Food Chain #1 : LUSENET : News Clips : One Thread April 15, 1998

Y2K and Agriculture: Potential Effects and Consequences

When considering the Y2K Problem, most people think about its impact on the economy. This fear of a recession or a decrease in services or income is certainly a valid concern. Almost all of today's livelihoods, from stock trading to truck driving depend on computers and therefore almost all will be affected.

However what most people, at least in developed countries, take for granted is the fact that while they may lose money with the Year 2000 Problem, they will always be able to put food on their table. But what if there is no food to buy, no matter how much money they may have? With the agricultural industry's dependency on computer technology to produce and distribute food, the possibility of a major food shortage does deserve some consideration.

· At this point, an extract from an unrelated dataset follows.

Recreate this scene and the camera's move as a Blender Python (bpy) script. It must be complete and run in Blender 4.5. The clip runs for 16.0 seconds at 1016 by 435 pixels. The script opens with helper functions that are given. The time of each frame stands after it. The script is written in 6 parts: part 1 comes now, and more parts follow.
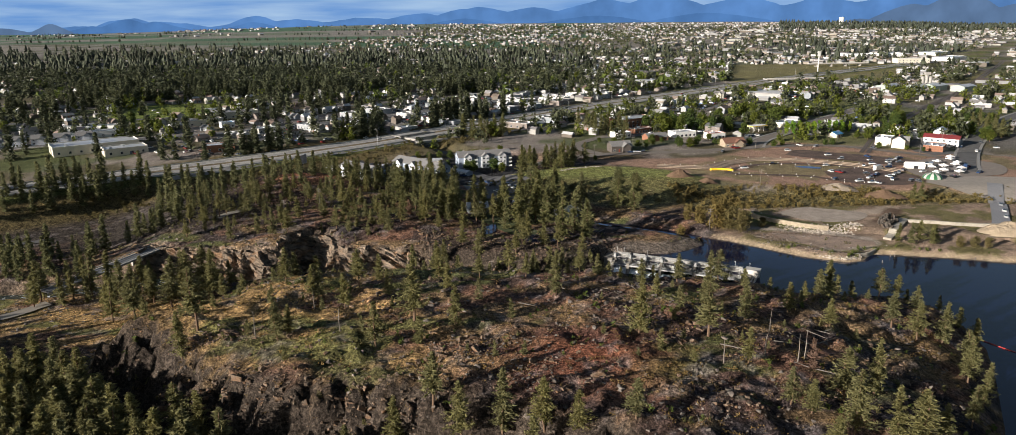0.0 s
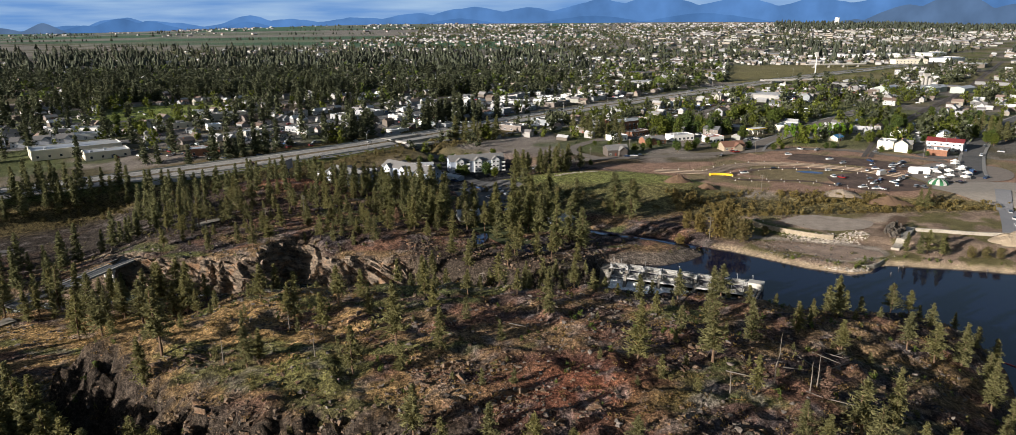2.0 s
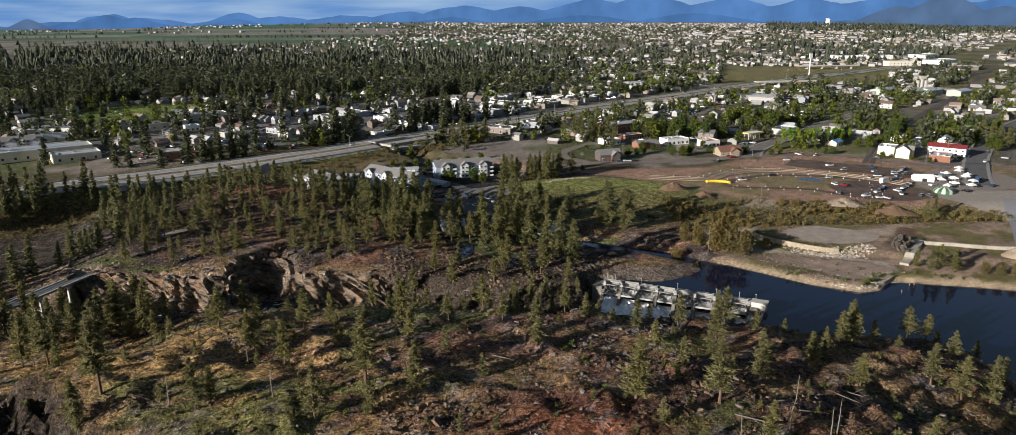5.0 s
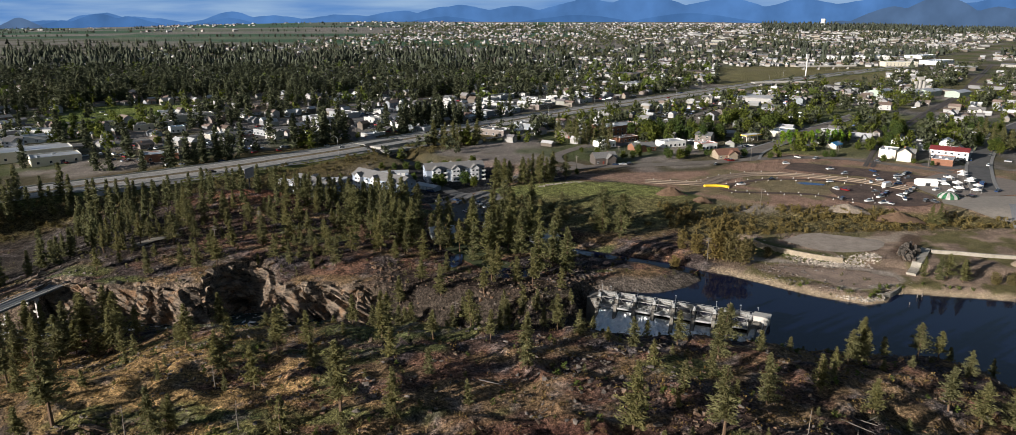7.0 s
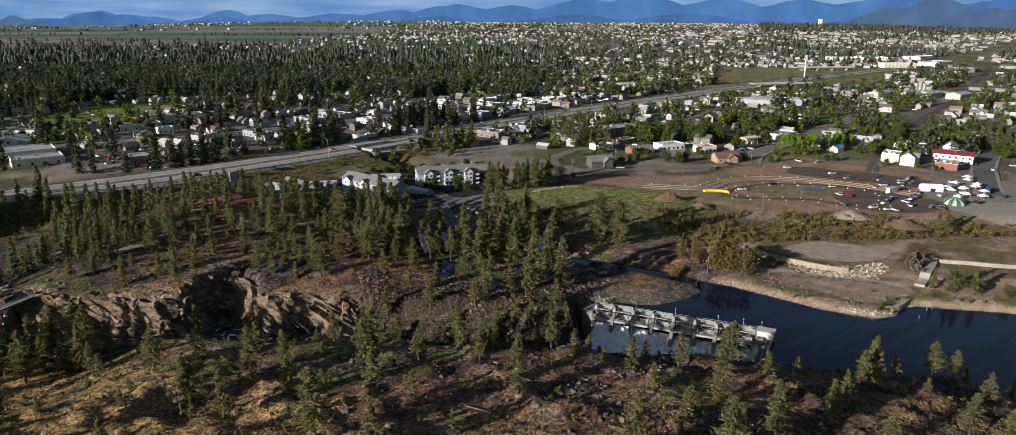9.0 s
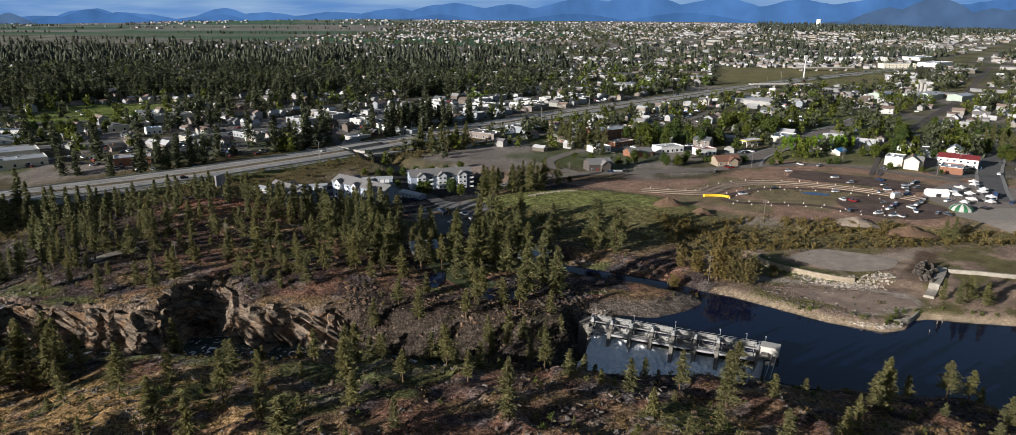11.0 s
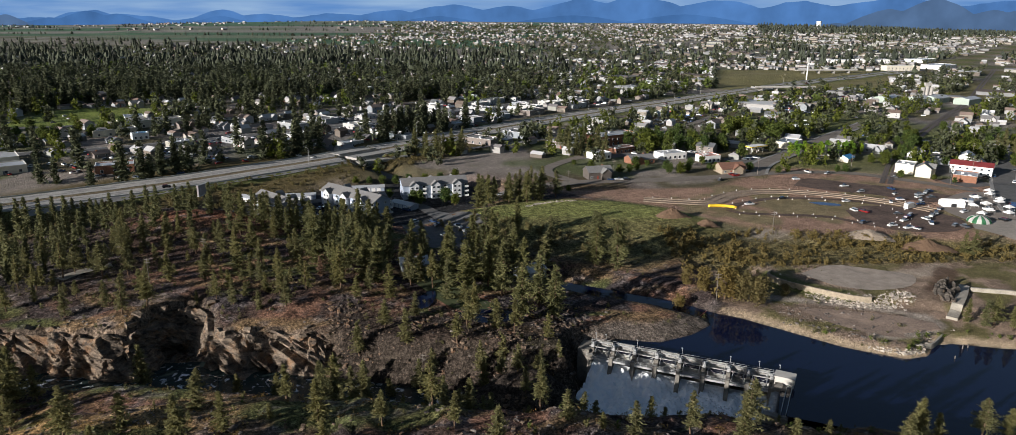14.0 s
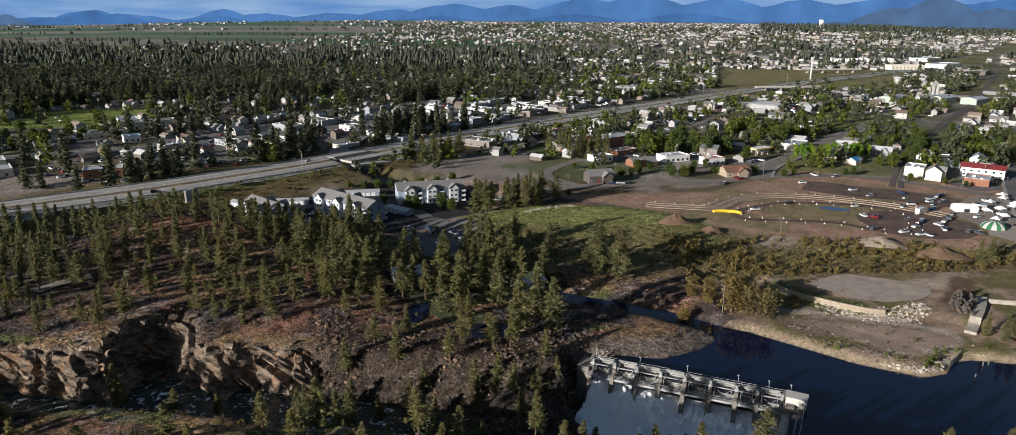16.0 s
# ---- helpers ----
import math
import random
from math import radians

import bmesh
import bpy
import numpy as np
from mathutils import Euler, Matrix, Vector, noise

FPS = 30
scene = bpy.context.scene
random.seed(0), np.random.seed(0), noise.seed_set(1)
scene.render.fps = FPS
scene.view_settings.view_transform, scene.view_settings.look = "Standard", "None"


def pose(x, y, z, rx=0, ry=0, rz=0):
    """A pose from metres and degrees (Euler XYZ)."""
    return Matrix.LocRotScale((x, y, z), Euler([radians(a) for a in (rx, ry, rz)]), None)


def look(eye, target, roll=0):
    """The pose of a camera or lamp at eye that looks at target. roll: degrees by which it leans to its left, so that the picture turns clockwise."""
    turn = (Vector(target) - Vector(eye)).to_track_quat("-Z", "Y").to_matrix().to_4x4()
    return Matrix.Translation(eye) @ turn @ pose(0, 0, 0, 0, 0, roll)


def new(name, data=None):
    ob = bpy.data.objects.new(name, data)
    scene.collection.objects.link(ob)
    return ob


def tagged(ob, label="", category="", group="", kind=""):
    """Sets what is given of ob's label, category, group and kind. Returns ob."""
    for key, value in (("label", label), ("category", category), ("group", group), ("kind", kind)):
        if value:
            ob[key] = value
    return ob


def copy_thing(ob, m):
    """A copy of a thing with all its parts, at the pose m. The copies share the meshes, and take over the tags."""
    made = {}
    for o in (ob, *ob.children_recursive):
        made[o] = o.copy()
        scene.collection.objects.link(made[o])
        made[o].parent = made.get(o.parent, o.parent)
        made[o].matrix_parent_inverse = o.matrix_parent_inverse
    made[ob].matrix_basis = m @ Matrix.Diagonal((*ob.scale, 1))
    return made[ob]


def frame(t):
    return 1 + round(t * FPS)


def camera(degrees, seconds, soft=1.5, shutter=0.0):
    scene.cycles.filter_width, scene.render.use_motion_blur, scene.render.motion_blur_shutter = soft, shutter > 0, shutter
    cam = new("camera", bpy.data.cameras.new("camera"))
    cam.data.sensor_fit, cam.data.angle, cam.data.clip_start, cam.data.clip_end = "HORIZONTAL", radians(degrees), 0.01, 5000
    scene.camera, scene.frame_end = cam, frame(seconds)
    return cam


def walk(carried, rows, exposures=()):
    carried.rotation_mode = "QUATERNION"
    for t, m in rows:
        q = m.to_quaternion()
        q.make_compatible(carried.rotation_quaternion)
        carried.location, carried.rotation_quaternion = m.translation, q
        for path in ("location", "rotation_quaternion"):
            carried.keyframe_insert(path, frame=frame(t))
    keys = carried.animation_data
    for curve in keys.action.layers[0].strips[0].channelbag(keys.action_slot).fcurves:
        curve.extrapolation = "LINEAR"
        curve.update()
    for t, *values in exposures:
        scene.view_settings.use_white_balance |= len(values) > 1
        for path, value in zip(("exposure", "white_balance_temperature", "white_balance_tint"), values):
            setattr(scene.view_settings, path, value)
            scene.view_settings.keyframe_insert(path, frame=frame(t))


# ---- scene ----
cam = camera(70.8, 16.0, soft=0.3)
PATH = [
    (0, (1.949, 0.589, 106.123), (1.933, 2.515, 105.582), -0.5),
    (0.5, (2.543, 4.535, 106.15), (2.529, 6.46, 105.609), -0.4),
    (1, (3.045, 8.426, 106.169), (3.034, 10.351, 105.628), -0.5),
    (1.5, (3.413, 12.239, 106.18), (3.405, 14.164, 105.639), -0.4),
    (2, (3.674, 15.974, 106.188), (3.67, 17.899, 105.647), -0.4),
    (2.5, (3.864, 19.611, 106.185), (3.864, 21.536, 105.645), -0.4),
    (3, (4.041, 23.189, 106.181), (4.045, 25.115, 105.64), -0.3),
    (3.5, (4.276, 26.707, 106.173), (4.286, 28.632, 105.631), -0.3),
    (4, (4.599, 30.181, 106.15), (4.612, 32.106, 105.607), -0.2),
    (6.5, (6.994, 47.327, 105.956), (7.027, 49.251, 105.412), 0.1),
    (7, (7.437, 50.658, 105.932), (7.472, 52.582, 105.387), 0.1),
    (7.5, (7.82, 53.9, 105.919), (7.859, 55.824, 105.372), 0.1),
    (8, (8.211, 57.071, 105.911), (8.253, 58.995, 105.365), 0.2),
    (8.5, (8.728, 60.171, 105.905), (8.772, 62.094, 105.358), 0.2),
    (9, (9.284, 63.191, 105.916), (9.328, 65.114, 105.37), 0.3),
    (11.5, (11.655, 77.986, 106.148), (11.706, 79.908, 105.599), 0.5),
    (12, (12.043, 80.984, 106.201), (12.094, 82.907, 105.654), 0.5),
    (12.5, (12.38, 83.994, 106.259), (12.432, 85.917, 105.713), 0.5),
    (13, (12.707, 87.058, 106.313), (12.759, 88.982, 105.767), 0.5),
    (13.5, (13.069, 90.147, 106.372), (13.122, 92.07, 105.826), 0.6),
    (14, (13.489, 93.235, 106.432), (13.541, 95.159, 105.887), 0.5),
    (14.5, (13.982, 96.331, 106.491), (14.034, 98.254, 105.945), 0.5),
    (15, (14.558, 99.453, 106.534), (14.608, 101.376, 105.988), 0.5),
    (15.5, (15.179, 102.614, 106.564), (15.227, 104.537, 106.017), 0.4),
    (16, (15.816, 105.746, 106.557), (15.863, 107.669, 106.01), 0.4),
]
walk(cam, [(t, look(eye, target, roll)) for t, eye, target, roll in PATH], exposures=((0.0, 0.83, 6500, 10), (4.0, 0.69, 6400, 10), (9.0, 0.55, 6200, 10), (12.0, 0.53, 6100, 10), (16.0, 0.58, 6150, 10)))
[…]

Modern day farming is a corporate business. Agricultural products are stock market commodities which are bought and sold. In order for these products to reach the consumer, they must be traded. Delivering them to the consumer is a long intricate process of transactions: from the producer to the wholesaler, from the wholesaler to the distributor, from the distributor to the local retailer who in turn sells it to the consumer.

All of these transfers are dependent on computer transactions. If one link in this modern day "food chain" should break, the whole process will likely fail. For example, if the wholesaler is not able to purchase the shipments of grapefruits from the farmer, the crates of perishable Ruby Reds will rot in the warehouse. If the farmer is unable to sell his crop, he will not make money. Without that money, the farmer will go bankrupt and not be able to grow next season, thereby setting of a chain reaction that will end in one less farmer growing grapefruit. One after another, each business will fold if it is not able to sell its goods.

While grapefruits are hardly necessary for survival, imagine what would happen if a year's corn or wheat crop encountered the same problem. A shortage of these crops, which are indeed necessary for production of dietary staples such as bread, could spell disaster for many communities in America and around the world. Given the nature of today's market, in which very often food is delivered in relatively small amounts in order to avoid surplus, what little remains on the shelves will disappear in a matter of days.

For example, most U.S. cities have approximately 72-hour's worth of food within their borders. The U.S. as a whole only has a three-month supply. Even with a rationing system in place, necessities such as bread could become virtually non-existent or at least prohibitively expensive.

This is just the U.S., where the implications of a food shortage are small when compared to a food shortage in Third World countries. The U.S. would be able to recover from a shortage much quicker than the Third World. In this hypothetical situation, the U.S. would have to "circle the wagons" and reserve what little resources it had for itself in order to make it through the crisis while Third World countries such as Afghanistan, Somalia, Angola, and Haiti, which depend on food subsidies and other humanitarian aid from the West would suffer unfathomable consequences from a disruption in the food chain. Their already shaky governments could easily be toppled if the citizens faced mass starvation. Mass exoduses from the starving countries could resort thereby spreading the instability to their neighbors.

Other more independent countries in the Third World which do not rely on food aid from the West could nevertheless also face famine and civil unrest. Because of the Green Revolution introduced by Western countries in the second half of the Twentieth Century, which used products such as petrochemical pesticides and fertilizers to maximize crop yield, these "independent" Third World countries would be at the mercy of the ability of Western suppliers to deliver their necessary chemicals. Since the production of these chemicals could be interrupted by breakdowns in their factories due to embedded chip malfunctions, there exists a strong danger that Third World agricultural production would be severely limited.

Also, under this relatively new system of production, the farmers depend on hybrid seeds to grow their crops. These seeds, which cannot be warehoused due to their perishable nature and must be imported due to the fact that they do not reproduce from one year's crop to the next, are delivered in the early part of the year. In 2000, the part of the year that will be most affected by Y2K disruptions will be this crucial time. Logically, these disruptions have the potentially disastrous possibility of preventing the planting of an entire year's crops, thereby extending the Y2K recovery time for another year, with major indirect fallout to follow from this disruption for many years to come.

Seen in this light, the possibility of agricultural disruption from Y2K poses a serious threat, perhaps a threat more serious than any other aspect of the problem. The key to preventing this disaster will be insuring that the primary avenues of distribution remain open. Also, seeing as not every contingency can be accounted for, planning for some sort of disaster relief in those areas seen to be most susceptible to Y2K disruptions would be a good idea. It is up to the more technologically advanced West, which brought this economic system to the world, to rise up to this challenge.